Stored items

______

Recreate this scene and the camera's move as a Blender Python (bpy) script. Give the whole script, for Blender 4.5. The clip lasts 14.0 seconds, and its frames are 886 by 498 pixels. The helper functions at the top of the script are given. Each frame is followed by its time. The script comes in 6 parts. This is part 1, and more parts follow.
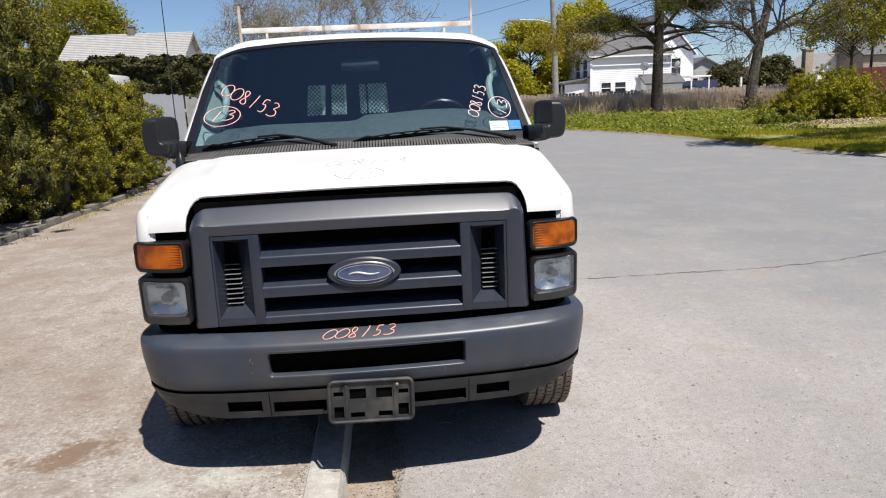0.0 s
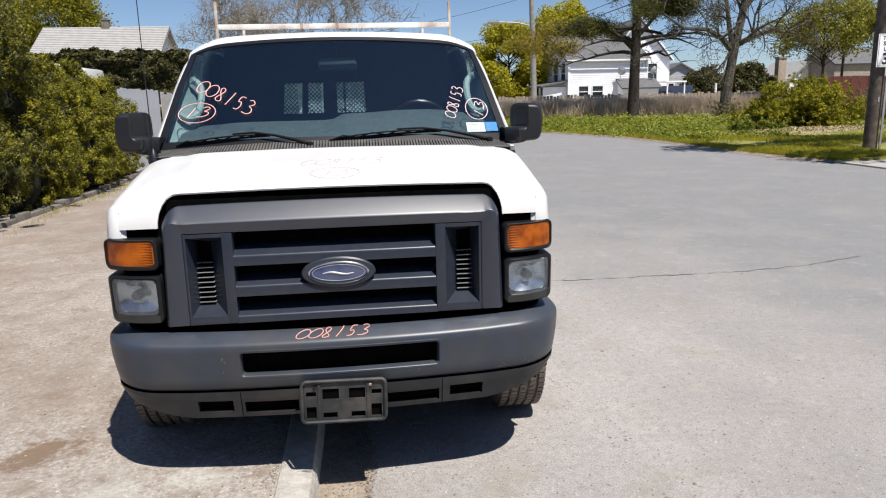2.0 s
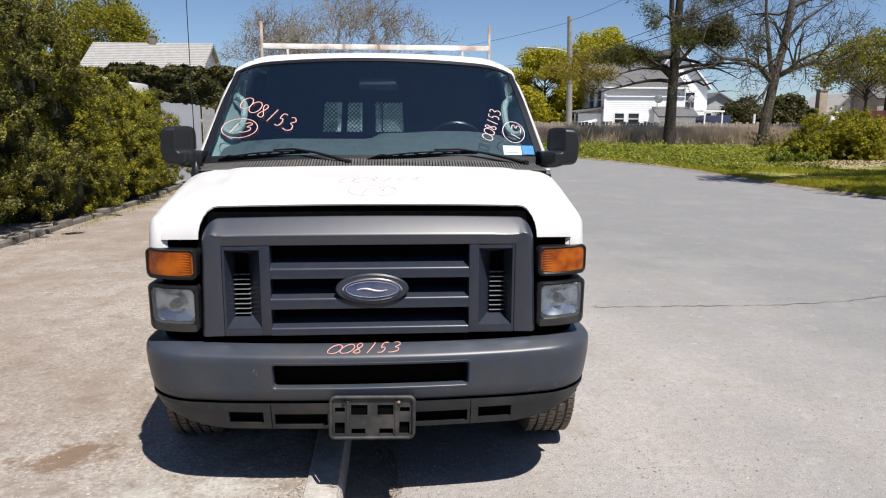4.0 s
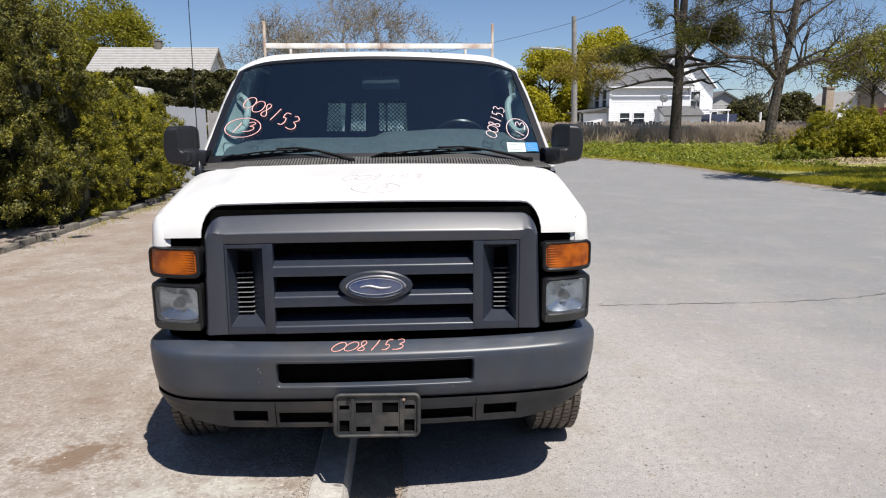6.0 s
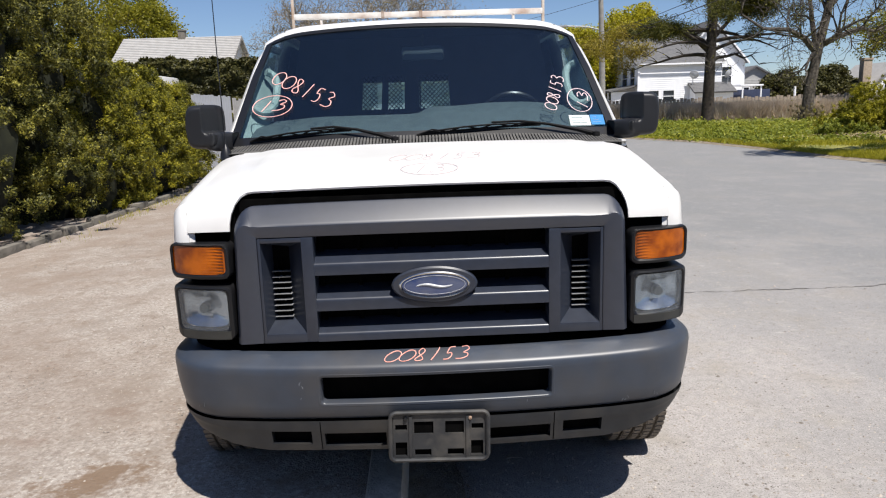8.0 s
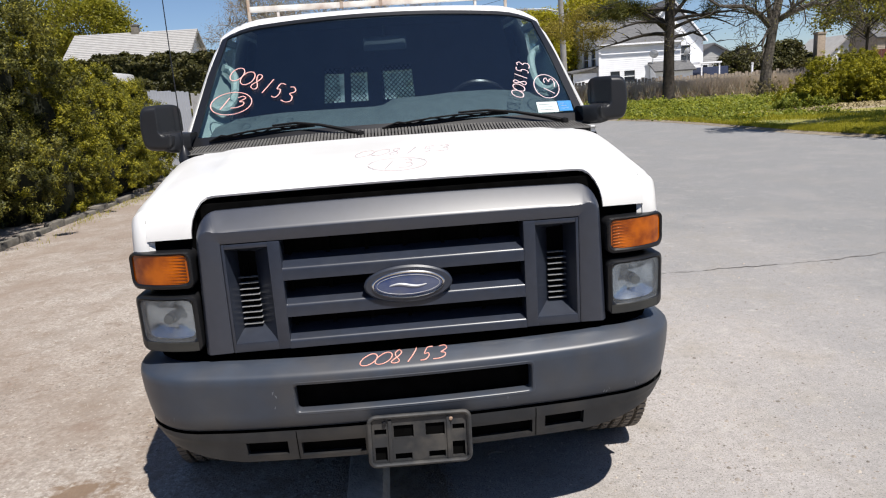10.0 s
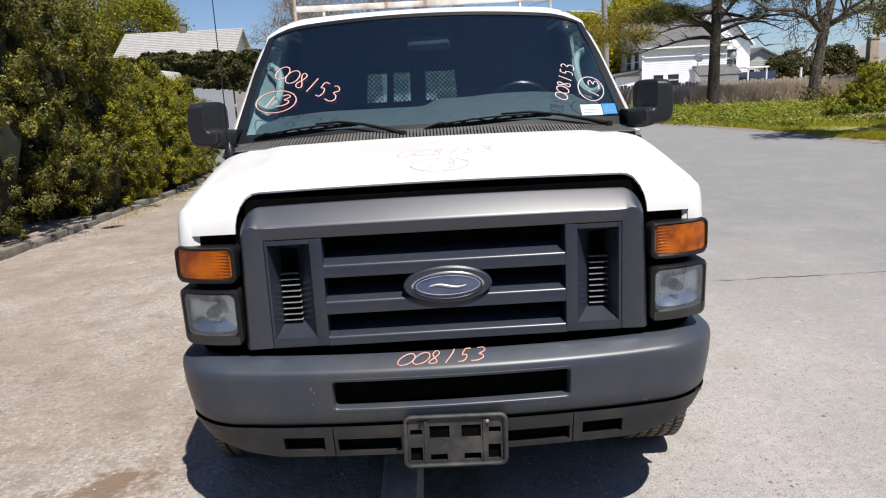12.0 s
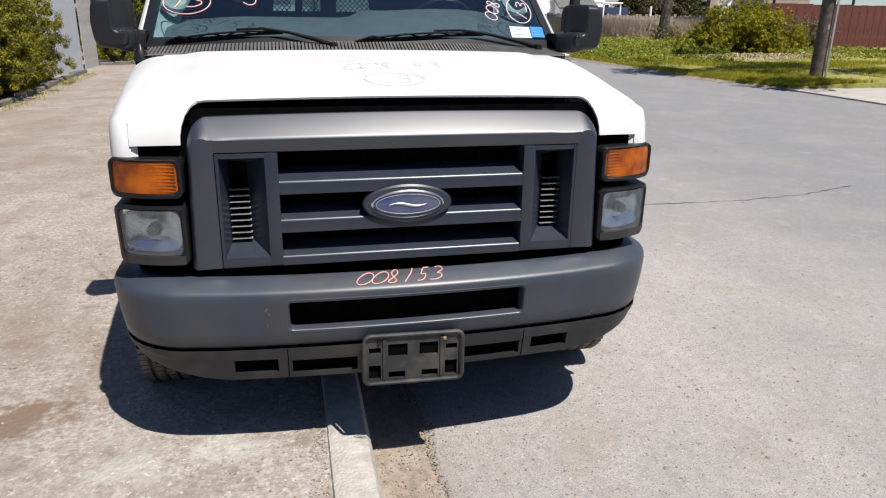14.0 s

______

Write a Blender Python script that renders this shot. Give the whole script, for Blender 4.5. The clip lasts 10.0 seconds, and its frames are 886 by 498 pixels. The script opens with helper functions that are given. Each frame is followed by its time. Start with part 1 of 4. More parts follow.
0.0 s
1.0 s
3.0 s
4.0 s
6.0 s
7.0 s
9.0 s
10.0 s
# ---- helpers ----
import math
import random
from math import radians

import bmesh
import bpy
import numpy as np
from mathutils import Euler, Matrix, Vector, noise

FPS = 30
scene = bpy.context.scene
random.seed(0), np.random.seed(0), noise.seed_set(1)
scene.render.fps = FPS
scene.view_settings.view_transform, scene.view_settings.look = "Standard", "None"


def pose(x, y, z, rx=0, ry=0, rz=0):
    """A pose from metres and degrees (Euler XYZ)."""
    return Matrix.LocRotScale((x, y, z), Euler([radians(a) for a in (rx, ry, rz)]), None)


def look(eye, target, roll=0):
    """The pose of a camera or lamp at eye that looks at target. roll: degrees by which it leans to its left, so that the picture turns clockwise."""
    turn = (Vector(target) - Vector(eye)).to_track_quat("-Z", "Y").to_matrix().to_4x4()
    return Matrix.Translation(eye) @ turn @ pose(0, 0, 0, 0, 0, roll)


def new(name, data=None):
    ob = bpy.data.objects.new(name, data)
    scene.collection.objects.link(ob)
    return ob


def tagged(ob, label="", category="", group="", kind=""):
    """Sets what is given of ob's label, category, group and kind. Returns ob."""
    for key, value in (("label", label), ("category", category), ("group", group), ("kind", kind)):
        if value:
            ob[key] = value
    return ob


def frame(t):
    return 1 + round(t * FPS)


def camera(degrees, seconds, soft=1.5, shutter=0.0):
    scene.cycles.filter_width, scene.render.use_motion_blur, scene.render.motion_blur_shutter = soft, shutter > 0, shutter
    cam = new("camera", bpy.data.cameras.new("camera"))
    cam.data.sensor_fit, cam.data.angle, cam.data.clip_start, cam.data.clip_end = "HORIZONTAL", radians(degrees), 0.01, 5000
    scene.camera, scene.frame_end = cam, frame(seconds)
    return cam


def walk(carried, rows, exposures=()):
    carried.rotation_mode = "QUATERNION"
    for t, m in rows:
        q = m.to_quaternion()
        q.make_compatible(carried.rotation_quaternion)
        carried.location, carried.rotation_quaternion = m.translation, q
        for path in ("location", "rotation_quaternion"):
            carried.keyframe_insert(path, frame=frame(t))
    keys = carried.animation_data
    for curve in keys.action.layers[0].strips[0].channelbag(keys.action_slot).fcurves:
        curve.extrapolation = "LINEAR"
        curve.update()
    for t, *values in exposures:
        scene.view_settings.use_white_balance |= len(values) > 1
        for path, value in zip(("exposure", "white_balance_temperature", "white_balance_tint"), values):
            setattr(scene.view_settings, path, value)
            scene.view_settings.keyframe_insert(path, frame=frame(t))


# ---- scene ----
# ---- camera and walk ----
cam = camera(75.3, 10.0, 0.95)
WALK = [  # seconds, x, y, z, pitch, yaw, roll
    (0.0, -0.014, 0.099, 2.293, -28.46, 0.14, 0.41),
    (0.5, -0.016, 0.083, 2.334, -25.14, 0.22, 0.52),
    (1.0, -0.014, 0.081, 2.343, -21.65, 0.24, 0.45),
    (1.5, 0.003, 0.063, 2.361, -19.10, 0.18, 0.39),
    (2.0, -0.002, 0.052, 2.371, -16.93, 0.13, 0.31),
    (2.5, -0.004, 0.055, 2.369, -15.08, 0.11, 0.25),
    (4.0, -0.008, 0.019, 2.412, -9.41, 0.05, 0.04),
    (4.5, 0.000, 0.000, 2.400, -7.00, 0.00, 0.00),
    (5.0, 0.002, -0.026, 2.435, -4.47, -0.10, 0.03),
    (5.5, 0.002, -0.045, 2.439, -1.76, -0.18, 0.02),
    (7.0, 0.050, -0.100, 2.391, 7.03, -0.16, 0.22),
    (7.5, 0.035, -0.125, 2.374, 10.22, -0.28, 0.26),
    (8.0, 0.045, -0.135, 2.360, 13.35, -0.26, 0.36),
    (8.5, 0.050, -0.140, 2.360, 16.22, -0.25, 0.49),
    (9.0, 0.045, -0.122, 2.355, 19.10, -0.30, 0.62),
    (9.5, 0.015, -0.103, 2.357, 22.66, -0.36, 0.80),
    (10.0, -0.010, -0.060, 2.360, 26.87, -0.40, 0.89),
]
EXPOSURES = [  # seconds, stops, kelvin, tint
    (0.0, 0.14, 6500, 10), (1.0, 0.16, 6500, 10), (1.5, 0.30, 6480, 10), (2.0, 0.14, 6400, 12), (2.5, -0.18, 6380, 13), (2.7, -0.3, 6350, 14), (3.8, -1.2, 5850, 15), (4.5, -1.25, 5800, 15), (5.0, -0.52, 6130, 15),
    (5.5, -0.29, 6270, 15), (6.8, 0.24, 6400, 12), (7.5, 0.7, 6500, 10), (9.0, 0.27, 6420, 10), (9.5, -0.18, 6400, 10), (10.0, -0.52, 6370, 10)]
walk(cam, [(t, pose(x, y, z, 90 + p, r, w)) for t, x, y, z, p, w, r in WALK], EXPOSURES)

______

WHAT YOU SHOULD DO - From the records above, copy out the line with "for curve in", the line with "scene.view_settings.keyframe_insert(path, frame=frame(t))", and every line between them, word for word.

TASK RESPONSE -
    for curve in keys.action.layers[0].strips[0].channelbag(keys.action_slot).fcurves:
        curve.extrapolation = "LINEAR"
        curve.update()
    for t, *values in exposures:
        scene.view_settings.use_white_balance |= len(values) > 1
        for path, value in zip(("exposure", "white_balance_temperature", "white_balance_tint"), values):
            setattr(scene.view_settings, path, value)
            scene.view_settings.keyframe_insert(path, frame=frame(t))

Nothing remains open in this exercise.